LexVote Questionnaire:

  • I served on the Urban County Council as the Second District councilmember for three terms.  Within that time, my two children were born.  My focus shifted and interest waned.  I was severely tested and torn.  In my last race, I faced a candidate I had previously defeated by a landslide. However, in the rematch I did not campaign as before.  I did not even walk the district’s largest precincts.  I lost those precincts and the race choosing not to seek a re-election.  Choosing to stay on the political sidelines proved to be the right decision.  Soon after I became a single parent of two kids that needed me to be fully present.  Parenting and pastoring became my focus and remained so over the next 18 years.  Today, there is no one alive that has more experience serving as the Second District’s Councilmember than I.  With my youngest now having successfully completed her freshman year away at college, the time is now to offer the citizens of the Second District an option they have not had in two decades: Experience.  Tried and true, caring and compassionate, grassroots grown, community-driven experience.

  • In my first press conference as Second District Councilman, I boldly declared that the Second District would be the safest district in the city within my tenure.  The claim was so brash that the local newspaper refused to print it as a promise, only as a goal.  According to the police chief, police records verified that the Second District indeed had the lowest crime rate in Lexington-Fayette County while I was in office.  #1. Organically created neighborhood watches were in place and effective.  Dedicated neighborhood police officers were introduced in targeted areas.

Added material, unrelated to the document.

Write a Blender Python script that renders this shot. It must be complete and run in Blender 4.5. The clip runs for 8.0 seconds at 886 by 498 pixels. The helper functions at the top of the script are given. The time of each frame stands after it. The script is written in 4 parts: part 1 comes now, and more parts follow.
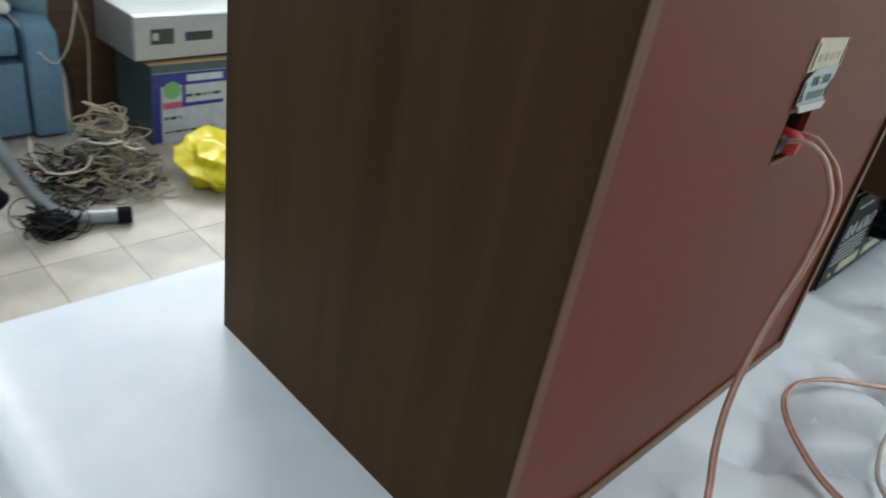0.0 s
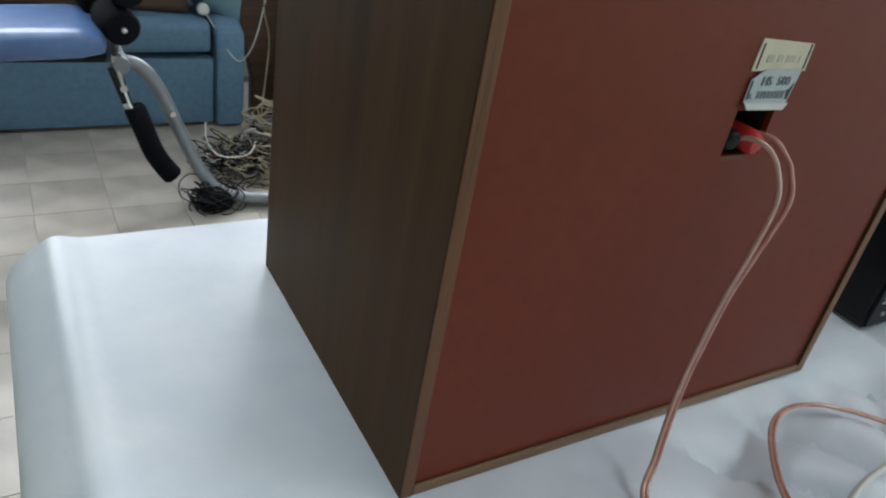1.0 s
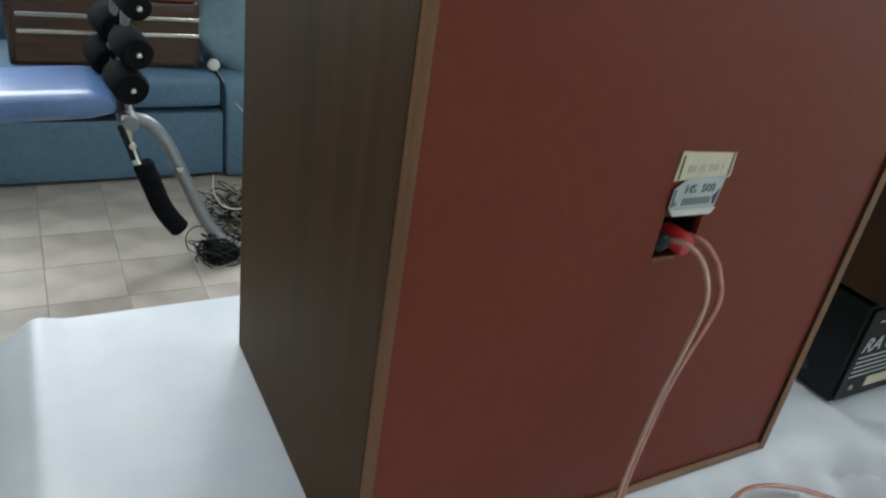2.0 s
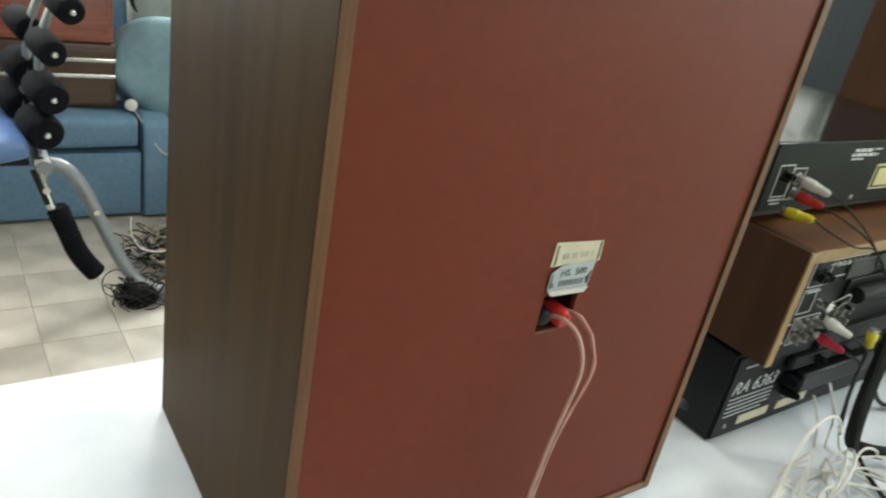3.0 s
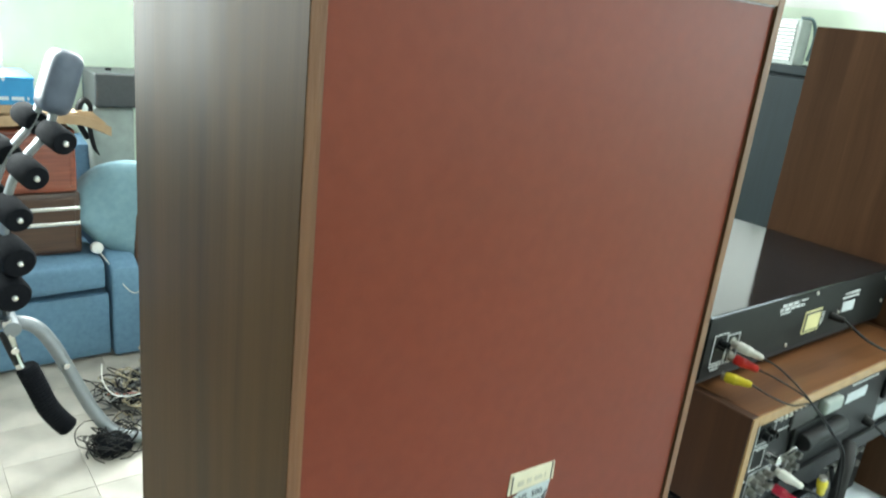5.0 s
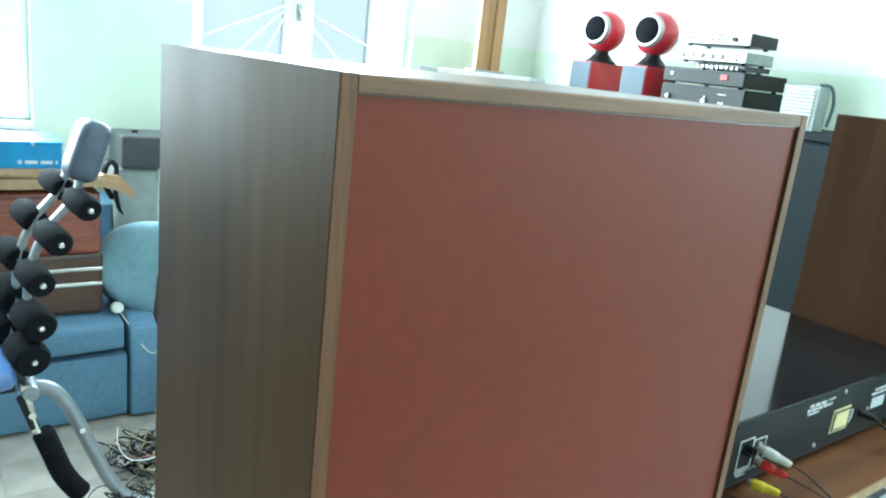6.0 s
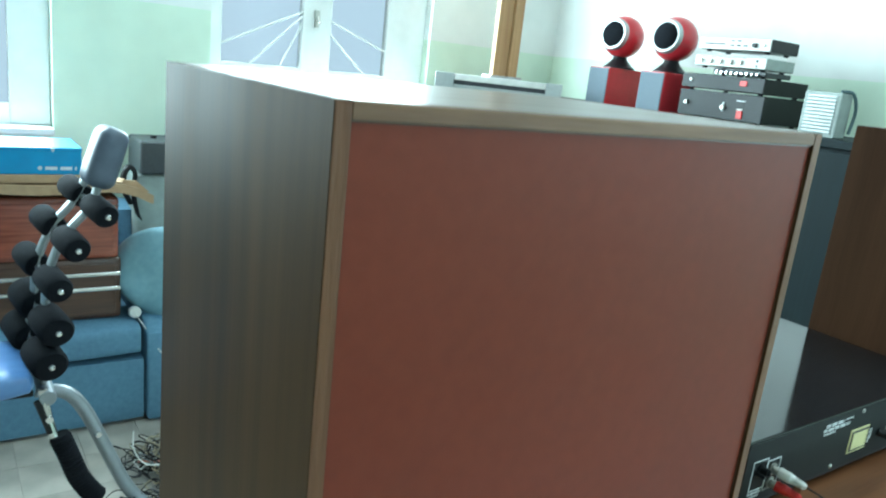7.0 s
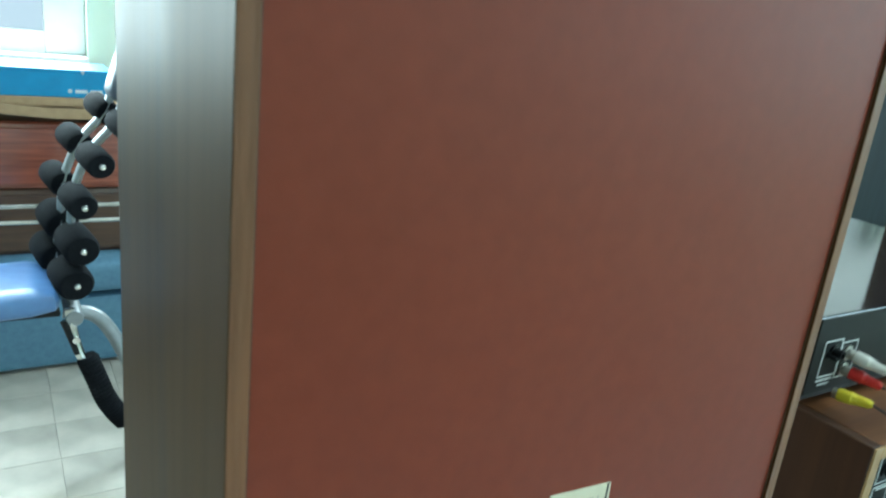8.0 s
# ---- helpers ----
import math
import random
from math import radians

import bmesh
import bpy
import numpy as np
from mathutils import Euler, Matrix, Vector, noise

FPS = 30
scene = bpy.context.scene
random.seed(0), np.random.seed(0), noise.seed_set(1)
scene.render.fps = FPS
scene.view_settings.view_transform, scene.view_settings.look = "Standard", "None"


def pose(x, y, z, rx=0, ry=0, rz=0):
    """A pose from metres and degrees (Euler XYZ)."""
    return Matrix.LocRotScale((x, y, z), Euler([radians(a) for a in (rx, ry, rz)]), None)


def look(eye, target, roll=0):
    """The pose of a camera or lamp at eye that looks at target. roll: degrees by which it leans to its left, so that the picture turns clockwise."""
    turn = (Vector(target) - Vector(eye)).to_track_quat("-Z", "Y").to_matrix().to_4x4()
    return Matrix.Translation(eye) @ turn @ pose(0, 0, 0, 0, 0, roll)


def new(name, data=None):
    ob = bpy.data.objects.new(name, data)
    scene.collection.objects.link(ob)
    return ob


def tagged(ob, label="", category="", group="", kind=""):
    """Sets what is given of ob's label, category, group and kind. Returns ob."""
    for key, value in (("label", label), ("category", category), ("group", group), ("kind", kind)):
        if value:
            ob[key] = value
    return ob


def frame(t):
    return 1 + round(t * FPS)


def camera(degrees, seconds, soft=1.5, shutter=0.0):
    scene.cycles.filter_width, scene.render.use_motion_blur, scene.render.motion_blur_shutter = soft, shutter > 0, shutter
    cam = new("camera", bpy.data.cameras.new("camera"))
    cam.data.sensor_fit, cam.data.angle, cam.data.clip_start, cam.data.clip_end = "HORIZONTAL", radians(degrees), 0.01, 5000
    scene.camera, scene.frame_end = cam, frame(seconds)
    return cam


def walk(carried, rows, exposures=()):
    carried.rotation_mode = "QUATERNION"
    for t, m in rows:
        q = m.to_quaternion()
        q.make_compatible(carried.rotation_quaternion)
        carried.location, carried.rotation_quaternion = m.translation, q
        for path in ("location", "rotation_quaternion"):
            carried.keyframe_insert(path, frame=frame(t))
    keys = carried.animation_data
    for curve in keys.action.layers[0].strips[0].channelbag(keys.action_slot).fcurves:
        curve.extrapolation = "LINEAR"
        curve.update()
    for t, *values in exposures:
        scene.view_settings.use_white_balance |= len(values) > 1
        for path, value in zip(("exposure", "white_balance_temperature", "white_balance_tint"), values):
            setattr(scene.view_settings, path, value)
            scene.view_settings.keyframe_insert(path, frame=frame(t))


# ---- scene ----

The University of Kentucky was brought in to study and give recommendations on how to make our most challenging neighborhood safe and secure.  Historically, the Second District had  neighborhood parks strategically placed throughout, park supervisors servicing latch-key kids,  parks personnel focused programming, informal mentoring done by volunteer coaches, and formal mentoring programs sponsored by the likes of Urban League, Community Action, and the Pleasant Green Optimist Club. Even to the casual observer, those days seem long gone.

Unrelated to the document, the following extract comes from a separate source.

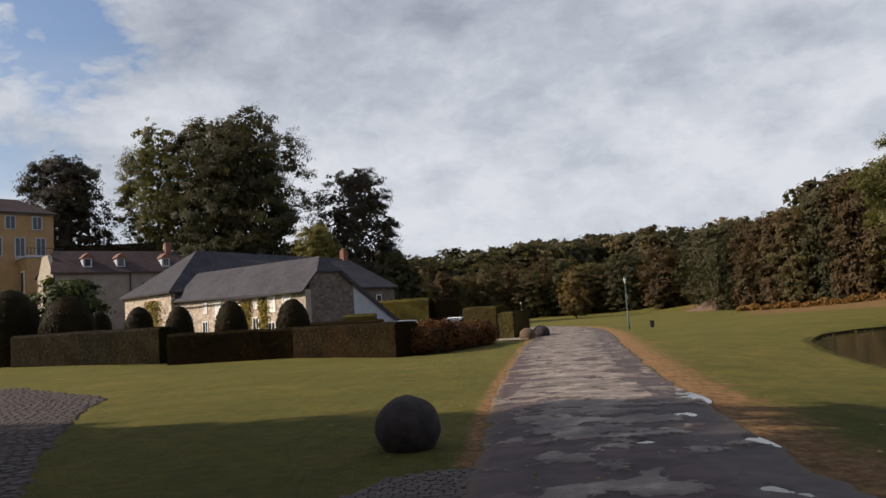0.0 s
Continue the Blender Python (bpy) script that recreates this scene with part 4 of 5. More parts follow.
def build_woods():
    rng = np.random.default_rng(81)
    bark = M["bark"]

    def wood_kinds(count, leaf, pads):
        return [pad_tree(13, 0.3, clothed(3.9), 82, M["wood"], bark, pads, (1.05, 0.8), leaf, count, 0.25, wobble=0.22, sag=0.12, limbs=7, ruffle=0.42),
                pad_tree(14, 0.3, clothed(3.5), 83, M["wood_dark"], bark, pads, (1.0, 0.8), leaf, count, 0.25, wobble=0.22, sag=0.12, limbs=7, ruffle=0.42),
                pad_tree(12, 0.3, rounded(4.3), 84, M["wood_dark"], bark, pads, (1.1, 0.8), leaf, count, 0.25, wobble=0.22, sag=0.12, limbs=7, ruffle=0.42),
                pad_tree(14, 0.3, clothed(3.2), 85, M["wood_brown"], bark, pads, (0.95, 0.8), leaf, count, 0.25, wobble=0.24, sag=0.12, limbs=7, ruffle=0.42),
                pad_tree(11, 0.3, clothed(3.4), 86, M["oak"], bark, pads, (1.0, 0.8), leaf, count, 0.25, wobble=0.22, sag=0.12, limbs=7, ruffle=0.42),
                pad_tree(12, 0.3, clothed(3.4), 87, M["wood_brown"], bark, pads, (1.0, 0.8), leaf, count, 0.25, wobble=0.22, sag=0.12, limbs=7, ruffle=0.42)]

    fine, rough = wood_kinds(10500, 0.17, 120), wood_kinds(4600, 0.26, 80)
    tall = (13, 14, 12, 14, 11, 12)
    label = ("brownish green tree at the edge of the woods", "dark green tree at the edge of the woods", "dark spreading tree at the edge of the woods", "slender brownish tree at the edge of the woods",
             "olive green tree at the edge of the woods", "reddish brown tree at the edge of the woods")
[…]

    Today, gunshots ring out regularly with shootings happening in broad daylight.  Gang markings can be seen from the Second District’s most urban to its suburban areas.  With over 20, 000 Lexington kids on free and reduced lunch, working families who cannot pay $3 for lunch are expected to pay $5 for their kids to go to public pools and even more to pay in sports leagues. It was not always that way.  The American Dream of homeownership seems no longer a priority being pushed.  It was not always that way.  Neighborhoods are influx with theft becoming commonplace. Drug addictions, domestic violence, big city gangs and unacceptable disparities are becoming common place and accepted.  It was not always this way.

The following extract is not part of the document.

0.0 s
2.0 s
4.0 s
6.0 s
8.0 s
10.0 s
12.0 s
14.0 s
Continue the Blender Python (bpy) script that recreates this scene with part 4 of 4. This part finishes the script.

    Problems will come, but there must be plans to address them.  Hoping, wishing, and ignoring are  inadequate responses to pressing dire dilemmas.  After five, 10 and 20 years, there should be  visible evidence of a vision, a strategy, and a plan.  None seem apparent or working.   The suffering cannot be left to endure their condition without hope. There must be a plan to comprehensively address citizens’ concerns about personal safety, property security, and the ability enjoy those  God-given rights to life, liberty and the pursuit of happiness.   Where there is no working plan in place, I suggest at least a return to the past plans, programs and ways that worked.  Our past proven plans and programs provides us as a community a default setting – a way to get back to basics.  Call it “Bring Back Better.” People as well as programs and plans that have worked in the past provide experience along with action steps that are doable, legal, feasible and familiar.   Bring Back Better is about more than bringing one person to Council, but is about bringing back a way of life.  As for me, it is about bringing back experience that knows the history, the people, the trials, the plans, and the ways that have proven successful as well as those that did not.  What’s the “better” in Bring Back Better?  It’s an acknowledging of the need to tweak the past to make it palatable and applicable today.  It is about retrofitting what worked to ensure it takes of advantage of and confronts the disadvantages that come with modern technology.  I suggest we “Bring Back Better.”

  • It is often presumed that easier access will foster more participation, and that all participation is created equal.  A healthy democracy requires more than voting once every two years.  A healthy democracy depends upon an informed, participatory, and vested electorate.  We are living in a time in which we must be and groom defenders of democracy.  Every effort must be made to bring as many citizens into the democratic decision-making process as possible.  “Bring Back Better” suggests a return to days of activism as well as advocacy.  It lauds a day when leaders had followers, and followers had interest.  Given today’s technology, finding new, easier ways to allow all to participate in democracy on a more frequent and regular basis is critically important.  We do well to make sure that all are heard using more than suggestion box and “stuff the ballot box” kinds of ways to determine the will of the people.   We must augment these ways so subject to bias with scientific polling having results with small margins of error.  Those with the loudest, most passionate, and most organized voices motivated by special interests must not be allowed to simply supplant all other voices.  The power of democracy is found in the will of the people, all the people.  Bring Back Better here means being willing to pay for and use focus groups, conduct scientific polls, and provide multiple ways over time to all the will of the people to be known. Bring Back Better also means doing the hard work of re-establishing street captains, precinct chairs, and truly representative neighborhood associations, and working committees to get information to and from all citizens all the time, and not just during the election seasons.

  • Dr. Martin Luther King’s The Beloved Community.   Lexington as The Beloved Community is a city where the measure of success for city government is gauged by the quality of life of all its citizens.  It is a place where people not only love their God with all their heart and soul, but love their neighbors as themselves seeing all fellow Lexingtonians as neighbors.  Lexington as The Beloved Community is a place where we do what makes sense in the long as well as the short term.  We all take responsibility for the development of children, embrace investment budgeting, work to help all reach their greatest potential, and take care of our “LOT” – “the least of these” which includes the widows, orphans, hungry, thirsty, naked, incarcerated, and foreigners. It is a city where we include all, consider all, and work for the good of all knowing we have the talents, creativity, passion, drive, and yes, resources to promote the well-being of all of our citizens. It is a city where we plan a future that adequately addresses our needs for good neighborhoods, good schools, and good commerce while solving the pressing issues of the day: traffic congestion, under-employment, lopsided growth patterns, housing issues, juvenile depression, over incarceration, theft, and hostility.  In its planning process is included all kinds of formal and informal parks, neighborhood, corridor, and area master plans inviting and encouraging all to not only be engaged but to become well acquainted with working with each other.  The Beloved Community comes from a point of unity that is powered by logic and fueled by love.  In short, my answer is Lexington’s version of The Beloved Community.